Usman Hamid pun semakin pesimistis kasus Mei akan terungkap setelah dua tokoh militer saat kerusuhan terjadi, Wiranto dan Prabowo Subianto, berada dalam lingkaran kekuasaan.
Menganggap remeh
Ditambah lagi, sikap Jaksa Agung Sanitiar Burhanuddin yang terkesan menganggap remeh kasus-kasus HAM berat masa lalu. Padahal, dalam mengungkap kasus-kasus itu, peran Jaksa Agung sangat penting. Sebab, dialah yang bisa menyeret para terduga pelaku untuk mempertanggungjawabkan perbuatannya di pengadilan.
Kesan bahwa Jaksa Agung tak berkomitmen menyelesaikan kasus HAM masa lalu muncul akibat pernyataannya saat rapat dengan Komisi III DPR, pertengahan Januari lalu. Saat itu, ia menyebut, peristiwa Semanggi I, 13 November 1998, dan Semanggi II, 24 September 1999, tak termasuk kasus pelanggaran HAM berat.

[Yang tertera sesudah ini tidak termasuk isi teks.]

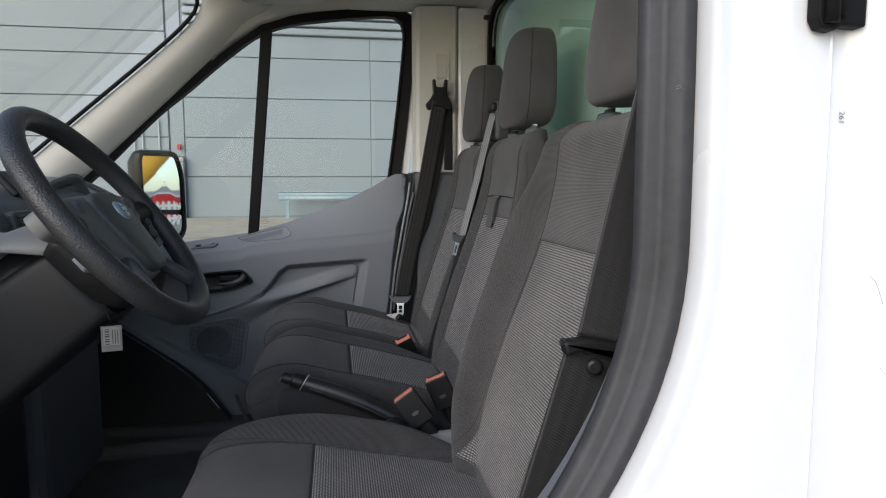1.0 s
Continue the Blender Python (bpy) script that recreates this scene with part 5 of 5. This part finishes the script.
def dashboard():
    g = thing("dashboard", (-0.75, 0.0, 0.9), "dark grey moulded dashboard with vents", "dashboard")
    prof = [(-1.12, 1.34), (-1.0, 1.415), (-0.85, 1.45), (-0.72, 1.448), (-0.64, 1.42), (-0.605, 1.365), (-0.60, 1.26), (-0.615, 1.15), (-0.655, 1.06), (-0.72, 0.98), (-0.80, 0.92), (-0.95, 0.85), (-1.15, 0.80)]
    line = smooth_path(prof, 46)
    rows = []
    for y in np.linspace(-0.84, 0.835, 60):
        hood = 0.05 * smoothstep(0.30, 0.12, abs(y + 0.40))
        side = 0.03 * smoothstep(0.62, 0.82, abs(y))
        row = []
        for p in line:
            top = smoothstep(1.28, 1.38, p.y)
            row.append((p.x - side + (0.02 * hood / 0.05) * top, y, p.y + hood * top * smoothstep(-1.0, -0.8, p.x) - 0.05 * top * smoothstep(0.3, 0.8, y)))
        rows.append(row)
    part("body", grid_mesh("body", rows), PLASTIC_MID, g)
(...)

Padahal, Komnas HAM telah menyatakan sebaliknya, dengan didasarkan pada penyelidikan yang telah mereka lakukan.
Maria Catarina Sumarsih, ibunda dari Benardinus Realino Norma Irawan atau Wawan yang tewas dalam Tragedi Semanggi I menyerahkan buku memori catatan 12 tahun Aksi Kamisan kepada Presiden Joko Widodo yang diterima petugas pengamanan dalam (pamdal) di Kompleks Kementerian Sekretariat Negara, Jakarta, Kamis (17/1/2019). Pada Selasa (12/5/2020), Maria dan keluarga korban Semanggi I dan II menggugat Jaksa Agung ke Pengadilan Tata Usaha Negara.
Akibat pernyataan Jaksa Agung itu, sejumlah keluarga korban Semanggi I dan II menggugatnya ke Pengadilan Tata Usaha Negara (PTUN) Jakarta, Selasa (12/5/2020).
”Gugatan itu jadi peringatan kepada Jaksa Agung agar lebih hati-hati menyikapi persoalan HAM. Jangan menganggap enteng persoalan HAM dengan pernyataan-pernyataan seperti itu,” kata komisioner Komnas HAM, Amiruddin Al Rahab.
Jalan memang kian terjal untuk menuntaskan kasus Kerusuhan Mei 1998 dan kasus-kasus pelanggaran HAM berat masa lalu lainnya. Akankah pengungkapan kasus-kasus itu seperti menantikan kedatangan godot? Mudah-mudahan tidak.